FOTO (Cropped): Tom A. Kolstad/Det norske samlaget - CC BY-SA 4.0
“La voce di Dio è il silenzio”. Con queste parole, Jon Fosse, premio Nobel per la Letteratura 2023, ha accolto il pubblico romano riunito in Campidoglio, dove ha ricevuto la Lupa Capitolina. Scrittore schivo, profondo, avverso a ogni forma di esibizione, Fosse incarna una controfigura rara nella scena culturale europea: quella dell’autore che non vuole spiegare, ma lascia interrogativi. In un’epoca di narrazione compulsiva, la sua voce – calma, spezzata, essenziale – è un invito alla sospensione, alla sottrazione, alla lentezza.
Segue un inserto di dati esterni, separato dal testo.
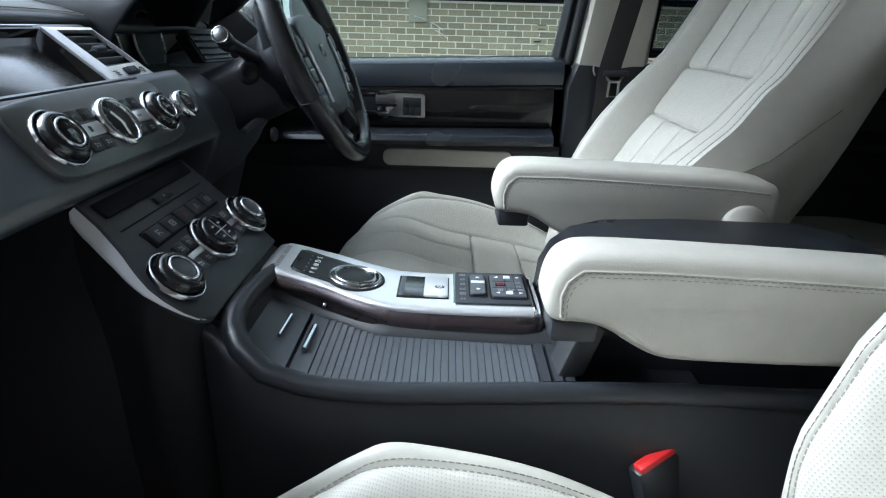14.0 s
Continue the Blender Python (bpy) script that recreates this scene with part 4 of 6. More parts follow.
def cushion(seat_ob, dx, y0, dz, low=0, crown=0.0, swell=1.0, broad=False):
    """low: -1 or 1 for a side whose bolster is worn flat by getting in, or 0; crown: extra fullness of the front panel; swell: height of the full bolster; broad: the worn side is drawn out flat."""
    prof = [(-0.150, 0.655), (-0.185, 0.700), (-0.203, 0.740), (-0.205, 0.768), (-0.190, 0.789), (-0.160, 0.802), (-0.10, 0.808), (0.0, 0.805),
            (0.062, 0.800), (0.11, 0.792), (0.157, 0.784), (0.22, 0.770), (0.30, 0.750), (0.36, 0.735)]
    pts = np.array(prof)
    for _ in range(3):
        pts = np.concatenate((pts[:1], np.stack((pts[:-1] * 0.75 + pts[1:] * 0.25, pts[:-1] * 0.25 + pts[1:] * 0.75), 1).reshape(-1, 2), pts[-1:]))
    px, pz = pts.T
    crest = int(np.argmax(pz))
    arc = np.concatenate(([0], np.cumsum(np.hypot(np.diff(px), np.diff(pz)))))
    at_x = [float(np.interp(v, px[crest:], arc[crest:])) for v in (0.062, 0.157)]
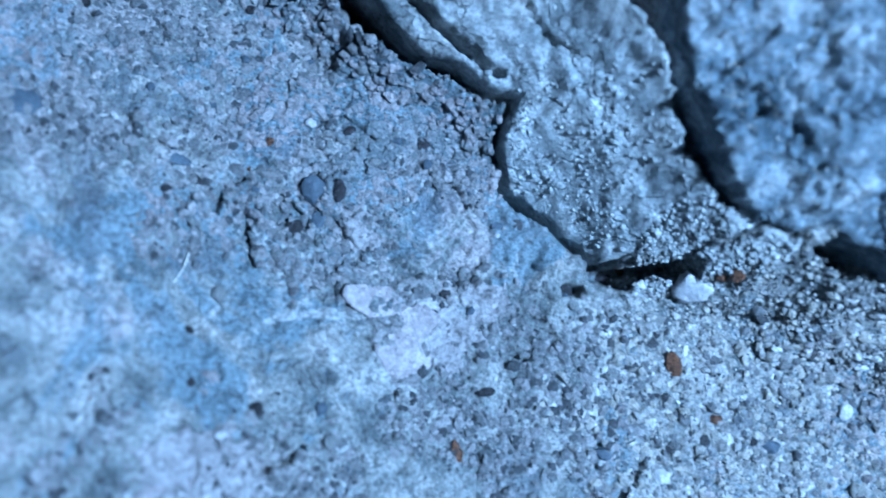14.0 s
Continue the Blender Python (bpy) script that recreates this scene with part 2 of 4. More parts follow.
FIBRE = material("pale_fibre", [(0.3, (0.5, 0.48, 0.42)), (0.7, (0.62, 0.6, 0.55))], 2, 9, 0.5, 0.1, fine_mix=0.1)
CRUST_MAT = material("white_crust", [(0.36, (0.33, 0.335, 0.34)), (0.64, (0.52, 0.51, 0.51))], 0.9, 9, 0.8, 0.9, fine_mix=0.35)
PALE_MAT = material("pale_pink_crust", [(0.36, (0.29, 0.275, 0.28)), (0.5, (0.385, 0.365, 0.37)), (0.64, (0.48, 0.46, 0.465))], 0.9, 9, 0.85, 1.0, fine_mix=0.45)

# ---- relief of the place, in millimetres ----
SOIL = (1.197, 0.661, -1.592, 1.595, 3.067, -0.233, -0.175, 0.87, 0.851, -0.388)
STRIP = (-0.555, 1.473, 7.139, -0.443, 0.54, 0.941, 0.187, -0.489, 0.866, -1.082)
PLATE = (4.052, 4.321, 5.827, -0.546, -0.734, -1.28, -1.722, 0.877, -0.746, -0.985)

# the outline of the big bark plate, from its top left down, along the sand and off to the right
RIM = np.array([(0.4, 16), (-0.7, 12.57), (-1.28, 11.71), (-1.65, 10.45), (-1.6, 9.21), (-1.82, 8.41), (-1.95, 7.05), (-1.9, 5.94), (-1.72, 4.6),
                (-1.2, 3.4), (-0.7, 2.4), (0.0, 1.6), (0.9, 1.25), (1.6, 1.3), (2.4, 0.8), (2.8, 0.24), (4.3, 0.19), (5.67, -0.16), (6.37, 0.51), (6.9, 1.3),
                (7.5, 1.75), (8.3, 1.8), (9.4, 1.8), (10.8, 2.35), (11.86, 1.1), (12.99, -0.29), (14, -0.9), (18, -2.2), (24, -3), (24, 16)])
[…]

Più che un autore, un testimone del non detto.
Jon Fosse: il Nobel del silenzio e delle domande
La scrittura di Fosse attraversa generi diversi, ma ha una coerenza interna che la rende riconoscibile in ogni pagina. Il suo teatro è costruito sull’intervallo: battute brevi, ripetute, personaggi che parlano a vuoto, che si cercano e si mancano. È una scrittura che lavora sulle pause più che sulle affermazioni, e che per questo spesso è stata accostata a Beckett. Ma se Beckett scivolava verso l’assurdo, Fosse tende all’invisibile. Nei suoi romanzi – Trilogia, Sette giorni, Melancholia – si percepisce un misticismo laico, un’apertura alla trascendenza che non ha bisogno di dogmi, solo di spazio.
Scrivere per ascoltare
“Non scrivo per raccontare storie, ma per ascoltare il silenzio da cui nascono”, ha detto Fosse a Roma. È in questa dichiarazione che si concentra il cuore del suo pensiero letterario. Per lui, la parola è un gesto minimo, quasi un inciampo. Ma è proprio in quel minimo che si apre la possibilità di verità. Non una verità affermativa, ma una verità come tensione. Una letteratura che non consola, non spiega, non intrattiene. Che invece chiede tempo, presenza, disponibilità alla frattura.
Una spiritualità sobria, inquieta
Fosse ha raccontato di aver ritrovato nella fede cattolica uno spazio di silenzio compatibile con la sua scrittura. Ma è una fede che non si impone, che non si proclama. È un Dio che tace, che lascia vuoti, che chiede attesa. “Non credo in un Dio che dice, ma in un Dio che resta dopo che tutte le parole sono finite”. Il suo non è un ritorno alla religione, ma una migrazione verso il sacro come mistero, come soglia. Anche per questo le sue opere, così asciutte, sono profondamente spirituali: perché non offrono nulla, ma aprono.
Roma come memoria del sacro
Durante il suo soggiorno, Fosse ha visitato alcune chiese antiche della Capitale: San Clemente, Santa Maria in Trastevere, San Giovanni in Laterano. “Qui – ha detto – le pietre parlano. Non impongono, ma ricordano”. Per lui, Roma è una città che ha saputo custodire la dimensione del mistero, quella che altrove è stata rimossa o spettacolarizzata. Il suo sguardo ha evitato i luoghi-simbolo della monumentalità, preferendo gli angoli silenziosi, le cripte, i chiostri. Quelli dove il tempo rallenta e si può ascoltare il vuoto.
Un premio che interpella la cultura europea
Il Nobel a Fosse è un segnale forte. È il riconoscimento a una letteratura che non si piega alla logica della performance, dell’identità ostentata, della narrazione come prodotto. È una scelta che interpella l’editoria, le accademie, la critica: si può ancora scrivere per stare zitti? Si può ancora chiedere al lettore di non capire, ma di sentire? In un continente che ha perso molte certezze, Fosse porta la più destabilizzante di tutte: la domanda che resta senza risposta.
La parola come atto politico del silenzio
A chi gli ha chiesto cosa resterà della letteratura, Fosse ha risposto: “Resterà ciò che è scritto nel silenzio”. Una frase che oggi suona come un manifesto. Nel tempo del rumore, delle opinioni, della fretta, la sua opera è un atto di resistenza. La scrittura non per convincere, ma per rendere poroso il linguaggio. Non per dichiarare, ma per custodire il dubbio. In un mondo che teme il vuoto, Jon Fosse ci ricorda che proprio lì – nel vuoto, nell’interruzione, nel non detto – si può ancora trovare qualcosa di sacro.